What this task involves
Lift out all lines below that contain "More".

— Start Recorded data —

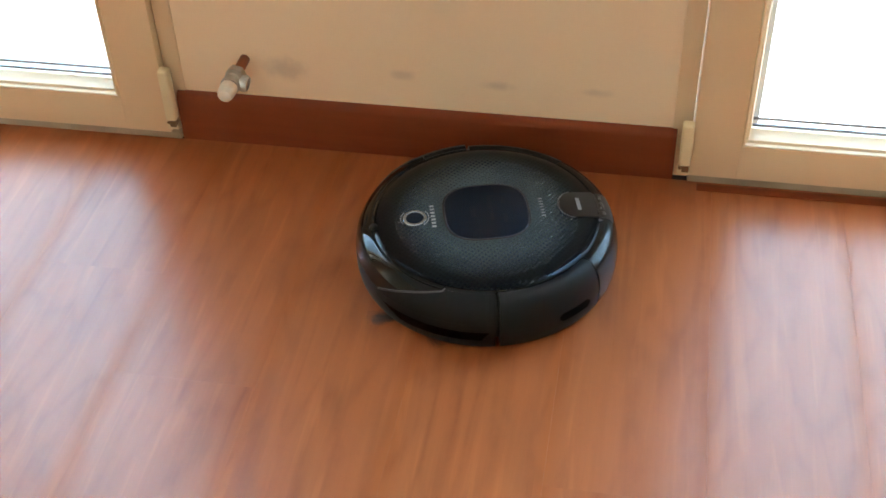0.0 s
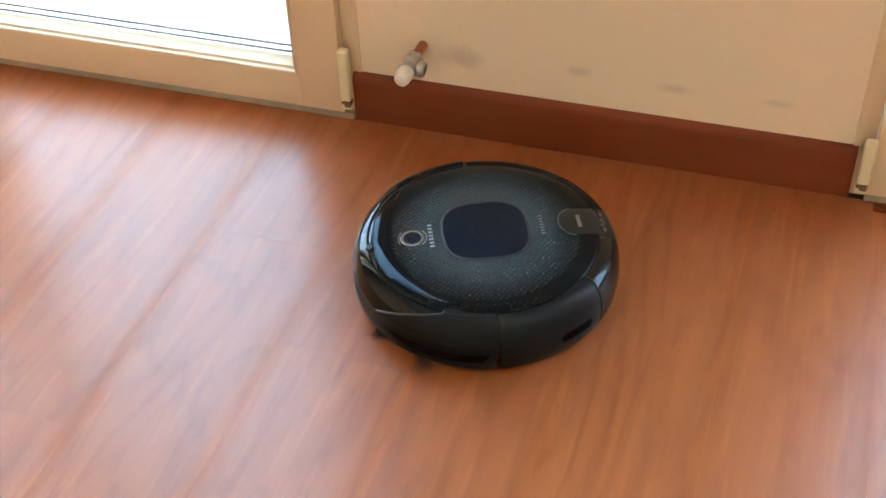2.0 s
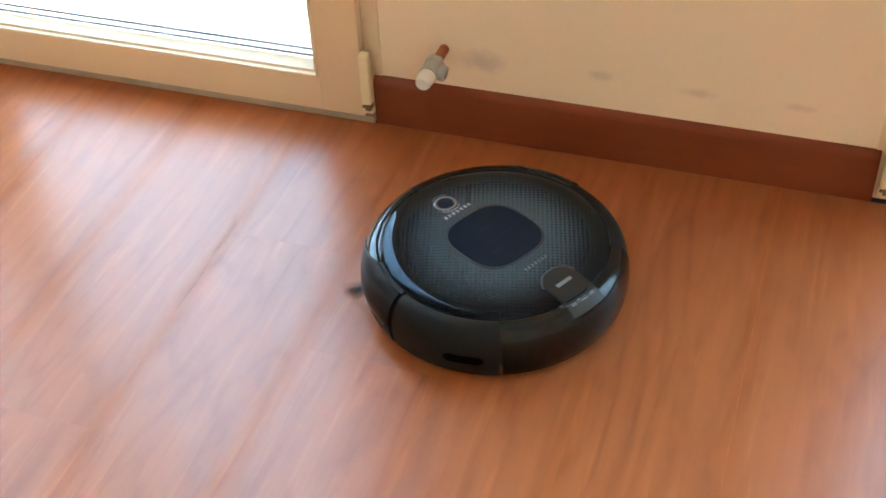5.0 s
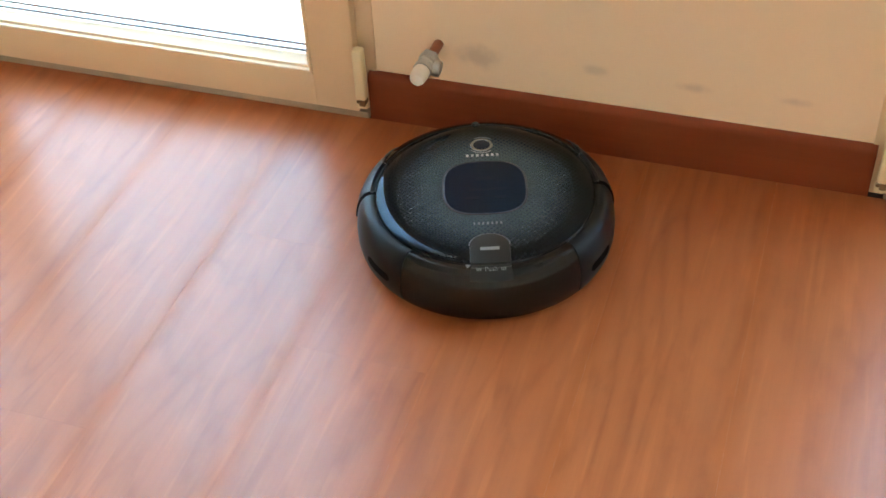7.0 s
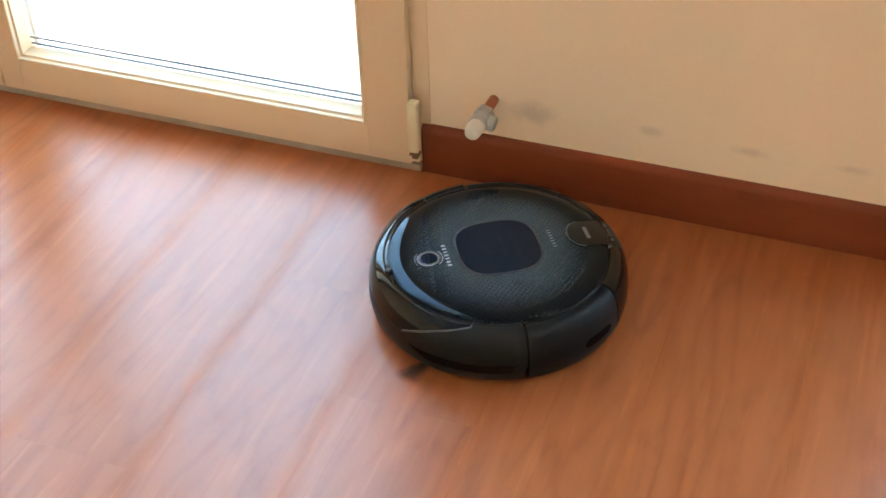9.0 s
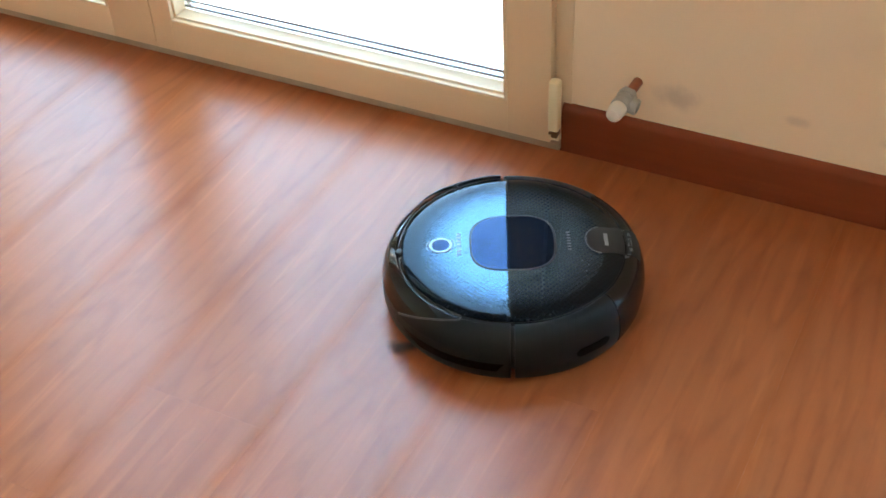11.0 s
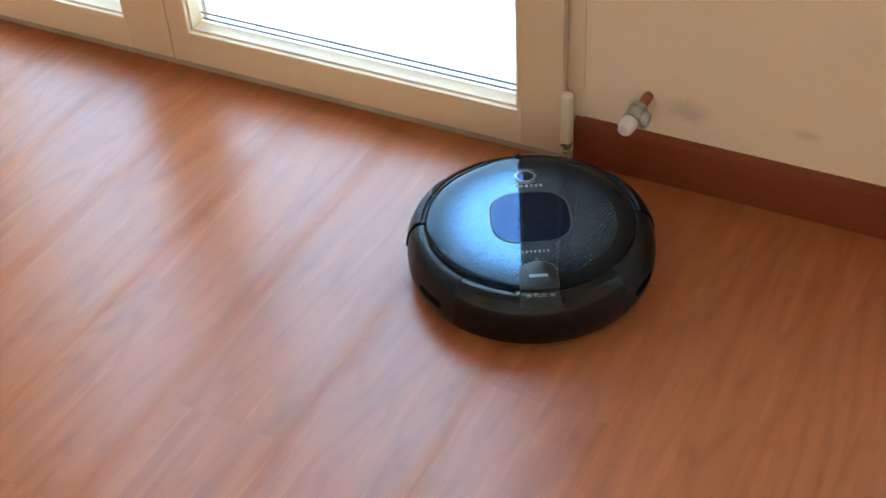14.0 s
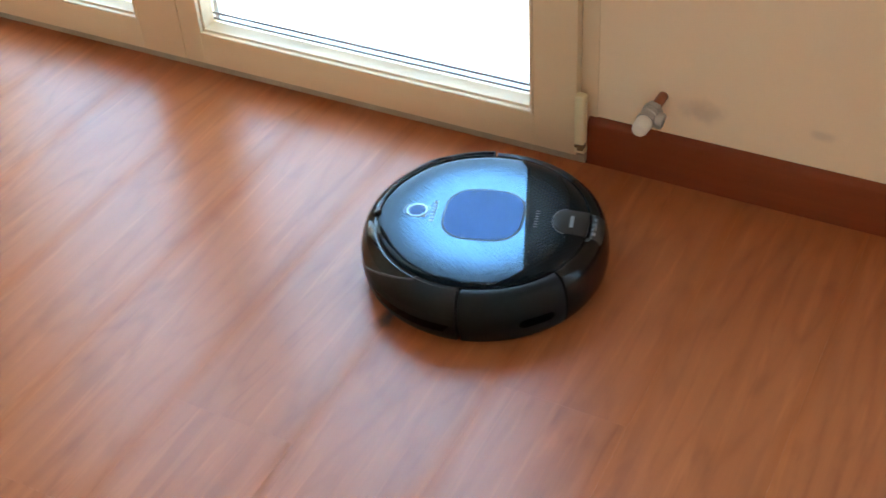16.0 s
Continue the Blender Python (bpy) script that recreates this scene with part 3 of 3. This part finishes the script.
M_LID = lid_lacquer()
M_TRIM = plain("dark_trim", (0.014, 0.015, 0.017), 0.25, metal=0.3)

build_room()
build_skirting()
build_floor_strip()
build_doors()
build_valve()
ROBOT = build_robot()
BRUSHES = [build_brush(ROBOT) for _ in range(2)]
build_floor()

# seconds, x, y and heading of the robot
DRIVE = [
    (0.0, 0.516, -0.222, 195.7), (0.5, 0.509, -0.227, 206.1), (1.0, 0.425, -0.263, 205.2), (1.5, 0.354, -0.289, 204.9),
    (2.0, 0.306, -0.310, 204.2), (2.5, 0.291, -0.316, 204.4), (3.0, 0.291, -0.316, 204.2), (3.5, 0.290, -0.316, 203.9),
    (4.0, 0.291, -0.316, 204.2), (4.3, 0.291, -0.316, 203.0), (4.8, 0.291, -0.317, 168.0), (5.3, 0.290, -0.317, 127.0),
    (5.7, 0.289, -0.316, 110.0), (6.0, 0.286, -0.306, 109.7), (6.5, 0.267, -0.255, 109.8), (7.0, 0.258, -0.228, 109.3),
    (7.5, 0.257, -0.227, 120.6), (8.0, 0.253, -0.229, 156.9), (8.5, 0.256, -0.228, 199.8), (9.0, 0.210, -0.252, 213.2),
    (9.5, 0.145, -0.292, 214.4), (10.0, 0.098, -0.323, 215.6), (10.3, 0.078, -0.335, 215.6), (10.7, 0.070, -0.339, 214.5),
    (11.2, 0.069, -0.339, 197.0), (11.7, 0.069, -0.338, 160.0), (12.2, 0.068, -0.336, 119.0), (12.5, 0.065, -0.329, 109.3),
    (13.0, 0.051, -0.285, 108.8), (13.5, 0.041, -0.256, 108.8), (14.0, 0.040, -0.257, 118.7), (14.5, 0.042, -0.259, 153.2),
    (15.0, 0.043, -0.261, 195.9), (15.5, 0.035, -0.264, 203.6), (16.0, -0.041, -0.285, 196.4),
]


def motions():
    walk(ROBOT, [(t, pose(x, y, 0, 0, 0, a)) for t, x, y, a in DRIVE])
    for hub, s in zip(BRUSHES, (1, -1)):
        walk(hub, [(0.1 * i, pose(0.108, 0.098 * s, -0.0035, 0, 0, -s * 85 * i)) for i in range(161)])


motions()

— End Recorded data —
— Start Recorded data —

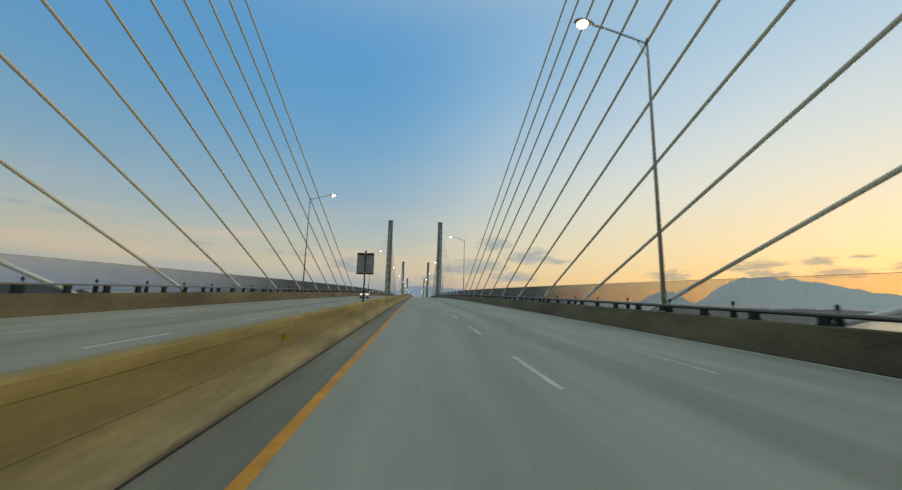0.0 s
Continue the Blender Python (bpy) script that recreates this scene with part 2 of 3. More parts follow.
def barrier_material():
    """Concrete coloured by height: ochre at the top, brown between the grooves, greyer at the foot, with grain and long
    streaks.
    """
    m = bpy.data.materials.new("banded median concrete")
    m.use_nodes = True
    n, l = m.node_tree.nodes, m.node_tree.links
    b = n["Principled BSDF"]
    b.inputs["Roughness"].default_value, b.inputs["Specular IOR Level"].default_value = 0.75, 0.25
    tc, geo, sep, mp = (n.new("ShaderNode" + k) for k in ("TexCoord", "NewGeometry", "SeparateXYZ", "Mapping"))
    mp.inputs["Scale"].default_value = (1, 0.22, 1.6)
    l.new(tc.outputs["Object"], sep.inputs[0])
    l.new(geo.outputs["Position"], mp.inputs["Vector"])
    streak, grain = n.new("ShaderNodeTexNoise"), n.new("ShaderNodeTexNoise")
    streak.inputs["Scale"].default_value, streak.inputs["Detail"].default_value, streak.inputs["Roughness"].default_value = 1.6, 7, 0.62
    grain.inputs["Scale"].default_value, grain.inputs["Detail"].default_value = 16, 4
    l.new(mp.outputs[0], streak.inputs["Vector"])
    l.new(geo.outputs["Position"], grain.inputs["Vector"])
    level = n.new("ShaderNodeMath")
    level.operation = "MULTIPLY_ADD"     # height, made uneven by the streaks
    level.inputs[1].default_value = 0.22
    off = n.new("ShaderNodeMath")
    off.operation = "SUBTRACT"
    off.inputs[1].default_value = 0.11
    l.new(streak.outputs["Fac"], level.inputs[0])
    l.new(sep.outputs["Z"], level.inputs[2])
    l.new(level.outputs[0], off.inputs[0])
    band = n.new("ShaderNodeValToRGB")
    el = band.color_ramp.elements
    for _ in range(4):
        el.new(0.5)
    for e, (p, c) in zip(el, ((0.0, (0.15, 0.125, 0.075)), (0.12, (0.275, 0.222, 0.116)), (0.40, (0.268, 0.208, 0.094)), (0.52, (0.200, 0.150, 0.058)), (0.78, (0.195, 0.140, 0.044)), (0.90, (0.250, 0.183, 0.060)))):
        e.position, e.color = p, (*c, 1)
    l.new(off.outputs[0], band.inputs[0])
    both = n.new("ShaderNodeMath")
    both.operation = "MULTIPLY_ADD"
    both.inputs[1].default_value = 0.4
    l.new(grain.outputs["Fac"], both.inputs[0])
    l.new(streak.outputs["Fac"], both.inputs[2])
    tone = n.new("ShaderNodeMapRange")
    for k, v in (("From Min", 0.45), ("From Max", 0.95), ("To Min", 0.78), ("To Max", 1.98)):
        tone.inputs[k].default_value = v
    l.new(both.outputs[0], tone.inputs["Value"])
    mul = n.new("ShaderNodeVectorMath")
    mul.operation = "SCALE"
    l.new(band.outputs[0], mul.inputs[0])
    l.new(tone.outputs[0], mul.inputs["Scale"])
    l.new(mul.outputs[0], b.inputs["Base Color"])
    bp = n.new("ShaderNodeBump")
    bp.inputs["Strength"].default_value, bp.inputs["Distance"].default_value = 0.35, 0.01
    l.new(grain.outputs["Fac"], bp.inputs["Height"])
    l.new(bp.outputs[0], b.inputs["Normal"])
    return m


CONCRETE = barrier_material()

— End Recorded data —
— Start Recorded data —

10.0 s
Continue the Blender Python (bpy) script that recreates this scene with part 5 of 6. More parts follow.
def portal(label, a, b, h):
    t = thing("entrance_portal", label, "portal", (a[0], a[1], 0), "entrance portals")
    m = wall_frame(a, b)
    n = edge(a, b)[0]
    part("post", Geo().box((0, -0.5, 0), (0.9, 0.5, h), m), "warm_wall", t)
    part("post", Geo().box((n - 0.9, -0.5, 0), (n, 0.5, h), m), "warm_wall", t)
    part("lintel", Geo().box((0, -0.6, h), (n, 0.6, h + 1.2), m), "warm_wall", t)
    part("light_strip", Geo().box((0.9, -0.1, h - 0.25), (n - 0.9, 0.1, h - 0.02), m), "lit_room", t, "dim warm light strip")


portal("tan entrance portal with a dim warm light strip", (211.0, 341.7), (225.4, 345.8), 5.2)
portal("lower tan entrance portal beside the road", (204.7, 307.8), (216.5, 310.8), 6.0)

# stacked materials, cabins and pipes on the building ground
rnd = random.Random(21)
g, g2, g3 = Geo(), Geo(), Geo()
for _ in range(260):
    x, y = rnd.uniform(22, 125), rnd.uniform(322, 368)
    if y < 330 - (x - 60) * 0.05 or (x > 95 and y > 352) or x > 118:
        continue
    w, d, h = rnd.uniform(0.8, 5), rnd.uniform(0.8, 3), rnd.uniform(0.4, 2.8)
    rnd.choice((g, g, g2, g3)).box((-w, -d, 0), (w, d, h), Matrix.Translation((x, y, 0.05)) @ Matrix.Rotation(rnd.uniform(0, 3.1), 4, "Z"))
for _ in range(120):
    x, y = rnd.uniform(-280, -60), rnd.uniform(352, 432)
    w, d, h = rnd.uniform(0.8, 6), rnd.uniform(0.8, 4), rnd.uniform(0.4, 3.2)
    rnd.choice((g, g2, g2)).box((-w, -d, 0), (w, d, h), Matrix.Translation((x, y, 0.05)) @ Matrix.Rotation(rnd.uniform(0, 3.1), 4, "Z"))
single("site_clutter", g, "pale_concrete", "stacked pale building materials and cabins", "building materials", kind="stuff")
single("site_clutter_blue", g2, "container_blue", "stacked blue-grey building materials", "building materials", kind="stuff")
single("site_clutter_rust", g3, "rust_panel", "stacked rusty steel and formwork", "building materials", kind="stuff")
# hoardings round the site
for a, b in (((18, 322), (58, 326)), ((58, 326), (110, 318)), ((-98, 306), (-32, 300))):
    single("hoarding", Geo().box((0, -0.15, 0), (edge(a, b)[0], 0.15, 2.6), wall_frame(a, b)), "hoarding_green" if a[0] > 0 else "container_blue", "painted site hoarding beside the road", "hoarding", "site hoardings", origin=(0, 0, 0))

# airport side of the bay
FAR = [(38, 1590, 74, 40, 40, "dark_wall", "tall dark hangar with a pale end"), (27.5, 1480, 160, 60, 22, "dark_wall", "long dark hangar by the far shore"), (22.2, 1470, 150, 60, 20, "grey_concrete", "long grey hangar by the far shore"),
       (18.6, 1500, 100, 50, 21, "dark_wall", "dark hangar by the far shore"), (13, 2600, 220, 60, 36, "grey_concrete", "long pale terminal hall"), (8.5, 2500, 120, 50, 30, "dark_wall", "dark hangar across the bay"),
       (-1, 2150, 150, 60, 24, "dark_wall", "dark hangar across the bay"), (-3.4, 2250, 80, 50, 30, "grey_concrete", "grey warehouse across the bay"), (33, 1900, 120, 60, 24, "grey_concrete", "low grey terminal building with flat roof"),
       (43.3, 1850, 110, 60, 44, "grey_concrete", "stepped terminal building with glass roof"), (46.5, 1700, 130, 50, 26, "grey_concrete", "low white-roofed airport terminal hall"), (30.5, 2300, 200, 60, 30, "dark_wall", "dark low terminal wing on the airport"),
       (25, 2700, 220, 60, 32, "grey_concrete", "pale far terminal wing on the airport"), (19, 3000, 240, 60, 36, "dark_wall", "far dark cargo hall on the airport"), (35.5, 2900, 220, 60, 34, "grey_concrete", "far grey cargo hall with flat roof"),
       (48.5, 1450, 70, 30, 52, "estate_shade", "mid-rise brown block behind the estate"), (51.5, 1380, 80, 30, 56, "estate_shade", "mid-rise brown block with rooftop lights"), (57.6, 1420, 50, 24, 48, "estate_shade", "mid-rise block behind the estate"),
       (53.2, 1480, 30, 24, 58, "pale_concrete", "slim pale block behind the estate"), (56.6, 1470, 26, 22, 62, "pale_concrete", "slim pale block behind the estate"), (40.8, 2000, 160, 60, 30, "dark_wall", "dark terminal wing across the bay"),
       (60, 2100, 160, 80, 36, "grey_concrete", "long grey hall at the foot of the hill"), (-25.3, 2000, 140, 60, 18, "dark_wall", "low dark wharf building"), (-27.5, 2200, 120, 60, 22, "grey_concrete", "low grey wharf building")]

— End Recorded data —

Solution for this task
Continue the Blender Python (bpy) script that recreates this scene with part 2 of 3. More parts follow.
Continue the Blender Python (bpy) script that recreates this scene with part 5 of 6. More parts follow.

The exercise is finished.